The above video and photo were not taken at rush hours. It gets a lot more congested than you see there. But this is their style of driving. They are perfectly comfortable with it and there is a logic to it.


It's the law of the jungle with the exception it is with courtesy. Basically, the first person in line goes next. You are continually merging but allowing the first person to the spot the right of way. Including pedestrians. Pedestrians have no special privileges even at crosswalks. It's simply first come, first pass.


Another thing I learned is critical when driving is that you show intent. I mean, let others know what you are going to do. With people passing you on both sides you must signal your intended turns, either by blinker or hand. I made the mistake once of not signaling and nearly caused an accident. But they are quite forgiving people, no harsh words or middle finger waves. Just a short toot of the horn.

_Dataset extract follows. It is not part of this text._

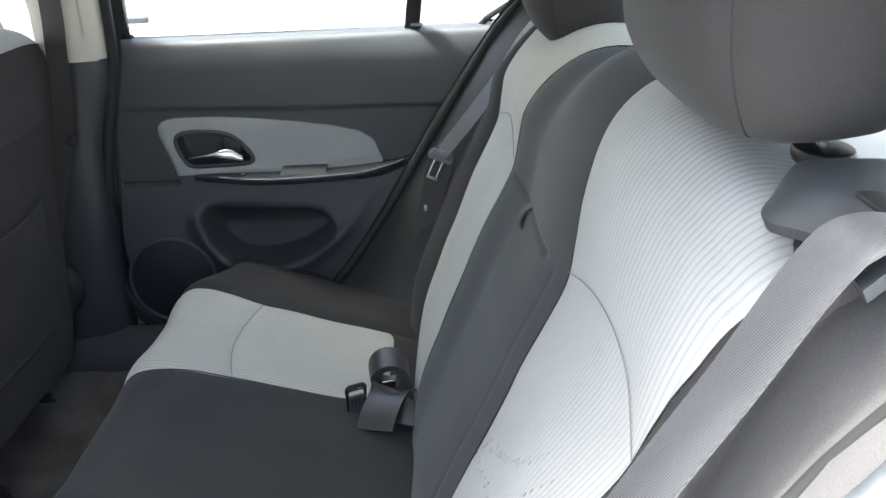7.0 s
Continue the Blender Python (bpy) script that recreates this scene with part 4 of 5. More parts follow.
RECESS = [(p.x, p.y) for p in round_poly([(-0.256, 0.826, 0), (-0.275, 0.842, 0), (-0.33, 0.842, 0), (-0.368, 0.832, 0), (-0.395, 0.806, 0), (-0.406, 0.785, 0), (-0.392, 0.776, 0), (-0.33, 0.774, 0), (-0.285, 0.774, 0), (-0.268, 0.790, 0)], 3)]
INSERT = [(-0.252, 0.756), (-0.243, 0.785), (-0.231, 0.818), (-0.225, 0.836), (-0.223, 0.852), (-0.229, 0.862), (-0.241, 0.868), (-0.262, 0.871), (-0.34, 0.870), (-0.42, 0.864), (-0.50, 0.854), (-0.565, 0.843), (-0.618, 0.829), (-0.643, 0.811), (-0.653, 0.785), (-0.661, 0.762), (-0.55, 0.757), (-0.40, 0.755)]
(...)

2. Massages are ubiquitous




They love their massages and they are everywhere. You not only walk by their shops in town, but they set up impromptu shops in the open areas of the town as a temporary service when people are out and about, usually the evening.

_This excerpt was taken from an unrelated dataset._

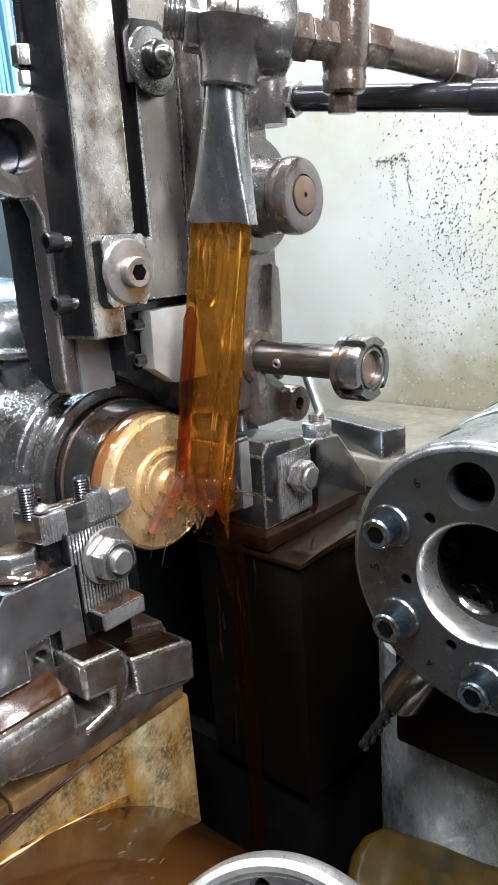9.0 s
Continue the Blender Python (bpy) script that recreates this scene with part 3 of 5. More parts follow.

Not only that, but if their is a captive audience, like at a pier terminal or the airport, expect to see a massage service there. And they can be incredibly cheap by our standards. It can be as little as $2 for a half hour massage.


But one thing I've learned to be careful getting these massages is to request that they do not use any oil. Some of the cheap oils they use in massages can cause contact dermatitis. I know one time years ago I got a bad case of hives from the cheap oil that they used. For a simple foot massage or head of neck massage there's really no need to use oils anyway.


3. You better like rice!


Rice is served at every meal. Including breakfast. Actually, you see the portions in the pictures below are quite modest. When I see some of the locals eat rice, they eat a lot of it. Usually just heaping huge spoonfuls on their plate so the plate is more than half full of rice.

The locals cannot live without rice. They grew up on it as part of their staple, and they will eat it every day at every meal.



I am not really a huge rice eater, but I did get used to having garlic rice at most of my meals.




4. Christmas is big


They really celebrate Christmas time here. Seems like they celebrate it even year-round. I think it is a result of the large Christian influence here. Especially the Catholic religion, which was brought here by the Spanish.


You will begin to see Christmas stuff come out at the beginning of September. And often they don't even take it down year-round.


Especially the malls are festive anytime it is close to Christmas time. I'm really not sure how much Christmas is commercialized in the Philippines, because there's really not that much money in the country. But I do know that it is highly celebrated.




That's just some random observations of the country that I can offer you from my perspective. My perspective is no more useful than anybody else's, it's just simply mine. Others may tell a different story of the country.